The assertion that climate scientists are being censored first surfaced in January when James Hansen, who directs NASA’s Goddard Institute for Space Studies, told the New York Times and the Washington Post that the administration sought to muzzle him after he gave a lecture in December calling for cuts in emissions of carbon dioxide and other greenhouse gases. (NASA Administrator Michael Griffin issued new rules recently that make clear that its scientists are free to talk to members of the media about their scientific findings, including personal interpretations.)
Two weeks later, Hansen suggested to an audience at the New School University in New York that his counterparts at NOAA were experiencing even more severe censorship. “It seems more like Nazi Germany or the Soviet Union than the United States,” he told the crowd.
NOAA Administrator Conrad Lautenbacher responded by sending an agency-wide e-mail that said he is “a strong believer in open, peer-reviewed science as well as the right and duty of scientists to seek the truth and to provide the best scientific advice possible.”

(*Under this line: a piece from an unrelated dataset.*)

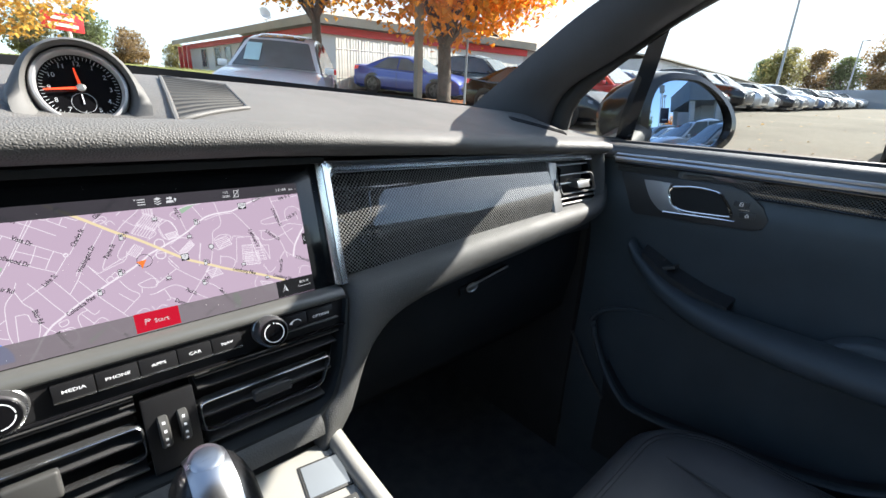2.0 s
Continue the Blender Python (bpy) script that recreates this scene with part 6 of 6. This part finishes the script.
SIGN_BACK = material("bare_sign_back", (0.35, 0.34, 0.33), 0.5, metal=0.4, vary=0.1)
SIGN_RED = material("red_sign_face", (0.75, 0.03, 0.04), 0.5, vary=0.05)
SIGN_GREEN = material("green_road_sign", (0.02, 0.22, 0.13), 0.5, vary=0.06)
SIGN_WHITE = material("white_sign_ink", (0.8, 0.8, 0.8), 0.5)


def wall_run(name, a, b, z0, z1, depth, mat, parent):
    """A wall from a to b in plan, with a thickness towards its left."""
    a, b = Vector((*a, 0)), Vector((*b, 0))
    n = Vector((-(b - a).y, (b - a).x, 0)).normalized() * depth
    return part(name, grid([[(*p.xy, z0) for p in (a, b, b + n, a + n)], [(*p.xy, z1) for p in (a, b, b + n, a + n)]], close_v=True, cap=True), mat, parent, flat=True)


shop = thing("shop_building", (15, 30, 1.9), "long white building with a red fascia and tan roof", "building")
corner, left_end, right_end = (12.9, 25.0), (10.27, 44.9), (27.0, 21.0)
wall_run("wall", left_end, corner, 1.2, 5.4, 0.3, WALL_WHITE, shop)
wall_run("wall", corner, right_end, 1.2, 5.4, 0.3, WALL_WHITE, shop)
wall_run("red_fascia", (10.05, 45.1), (12.75, 24.75), 5.15, 5.5, 0.25, RED_BAND, shop)
wall_run("red_fascia", (12.75, 24.75), (27.1, 20.75), 5.1, 5.5, 0.25, RED_BAND, shop)
part("roof", grid([[(9.45, 45.8, 5.5), (12.2, 24.2, 5.5), (27.4, 20.2, 5.5)], [(9.45, 45.8, 5.85), (12.2, 24.2, 5.98), (27.4, 20.2, 5.95)], [(14.5, 46.5, 7.4), (17.0, 30.5, 7.5), (28.5, 27.0, 7.4)], [(24, 51, 5.9), (24, 38, 5.9), (30, 34, 5.9)]]), ROOF_TAN, shop, "low tan roof", flat=True)
for y in (41.2, 38.7, 36.9, 33.5):
    p = Vector((*left_end, 0)).lerp(Vector((*corner, 0)), (44.9 - y) / 19.9)
    d = (Vector((*corner, 0)) - Vector((*left_end, 0))).normalized()
    n = Vector((d.y, -d.x, 0))
    w = part("window", grid([[(*(p - d * 0.5 + n * 0.02).xy, 3.7), (*(p + d * 0.5 + n * 0.02).xy, 3.7)], [(*(p - d * 0.5 + n * 0.02).xy, 5.0), (*(p + d * 0.5 + n * 0.02).xy, 5.0)]]), WINDOW_DARK, shop)
    part("frame", tube([(*(p + d * s + n * 0.05).xy, z) for s, z in ((-0.53, 3.67), (0.53, 3.67), (0.53, 5.03), (-0.53, 5.03))], 0.05, 6, closed=True), WALL_WHITE, w)
for k in range(3):
    p = Vector((*left_end, 0)).lerp(Vector((*corner, 0)), 0.02 + 0.045 * k)
    part("red_column", box(-0.12, 0.12, -0.12, 0.12, 1.8, 5.3, m=Matrix.Translation((p.x - 0.6, p.y, 0))), RED_BAND, shop)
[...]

“I encourage our scientists to speak freely and openly,” he added. “We ask only that you specify when you are communicating personal views and when you are characterizing your work as part of your specific contribution to NOAA’s mission.”
NOAA scientists, however, cite repeated instances in which the administration played down the threat of climate change in their documents and news releases. Although Bush and his top advisers have said that Earth is warming and human activity has contributed to this, they have questioned some predictions and caution that mandatory limits on carbon dioxide could damage the nation’s economy.
In 2002, NOAA agreed to draft a report with Australian researchers aimed at helping reef managers deal with widespread coral bleaching that stems from higher sea temperatures. A March 2004 draft report had several references to global warming, including “Mass bleaching … affects reefs at regional to global scales, and has incontrovertibly linked to increases in sea temperature associated with global change.”
A later version, dated July 2005, drops those references and several others mentioning climate change.
NOAA has yet to release the coral bleaching report. James Mahoney, assistant secretary of commerce for oceans and atmosphere, said he decided in late 2004 to delay the report because “its scientific basis was so inadequate.” Now that it is revised, he said, he is waiting for the Australian Great Barrier Reef Marine Park Authority to approve it. “I just did not think it was ready for prime time,” Mahoney said. “It was not just about climate change — there were a lot of things.”
On other occasions, Mahoney and other NOAA officials have told researchers not to give their opinions on policy matters. Konrad Steffen directs the Cooperative Institute for Research in Environmental Sciences at the University of Colorado at Boulder, a joint NOAA-university institute with a $40 million annual budget. Steffen studies the Greenland ice sheet, and when his work was cited last spring in a major international report on climate change in the Arctic, he and another NOAA lab director from Alaska received a call from Mahoney in which he told them not to give reporters their opinions on global warming.
Steffen said that he told him that although Mahoney has considerable leverage as “the person in command for all research money in NOAA … I was not backing down.”
Mahoney said he had “no recollection” of the conversation, which took place in a conference call. “It’s virtually inconceivable that I would have called him about this,” Mahoney said, though he added: “For those who are government employees, our position is they should not typically render a policy view.”
The need for clearance from Washington, several NOAA scientists said, amounts to a “pocket veto” allowing administration officials to block interviews by not giving permission in time for journalists’ deadlines.
Ronald Stouffer, a climate research scientist at NOAA’s Geophysical Fluid Dynamics Laboratory in Princeton, estimated his media requests have dropped in half because it took so long to get clearance to talk from NOAA headquarters. Thomas Delworth, one of Stouffer’s colleagues, said the policy means Americans have only “a partial sense” of what government scientists have learned about climate change.
“American taxpayers are paying the bill, and they have a right to know what we’re doing,” he said.